Wasn't the first appropriation on the order of magnitude of 400 billion dollars? Not the actual fighting, the reconstruction. That is a huge chuck of change that doesn't seem to be polled into the cost of war but the calculator monkeys.

RE: Nice
By stromgald on 8/7/2007 11:48:54 AM , Rating: 2
Good point. A significant amount of money spent in Iraq might not be represented in the actual 'defense' category of the budget. However, it's pretty hard to tell how much is accounted for elsewhere. Stupid accountants :-P.

I'm not saying whether or not we should be spending more or less on Iraq. I'm just objecting to the arguments that 1) the US is spending too much on the military and not enough on health and welfare based on a $636 million expenditure, and 2) the "high" military spending is motivated by a select few. That $6.36 million is less than 0.03% of the national budget.

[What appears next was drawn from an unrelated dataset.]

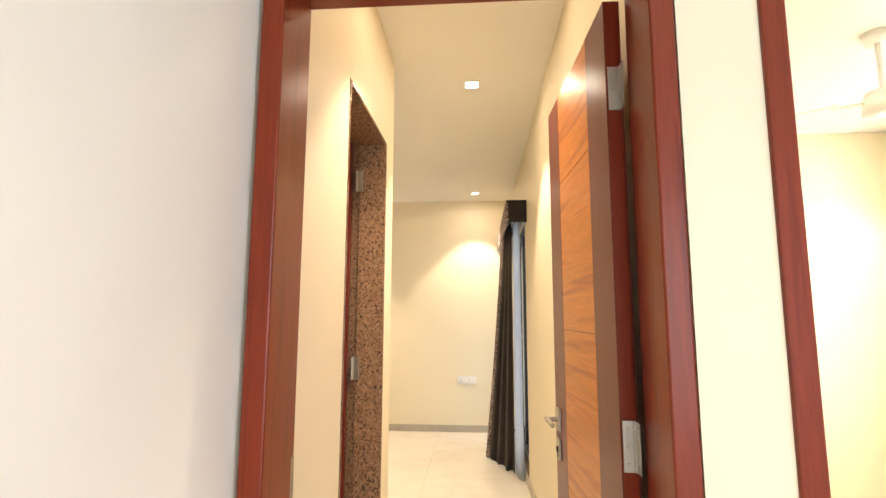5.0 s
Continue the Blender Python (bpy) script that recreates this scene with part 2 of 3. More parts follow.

I don't think the US people have a problem with the government spending 5% of the budget on military/defense.

RE: Nice
By GeeSussFreeK on 8/7/2007 10:18:04 AM , Rating: 2
After doing some digging around, I think to this point, congress has funded 315 billion dollars in total appropriations. That is pretty huge relative to the budget at large, and even without looking at our huge budget, it is a lot of money.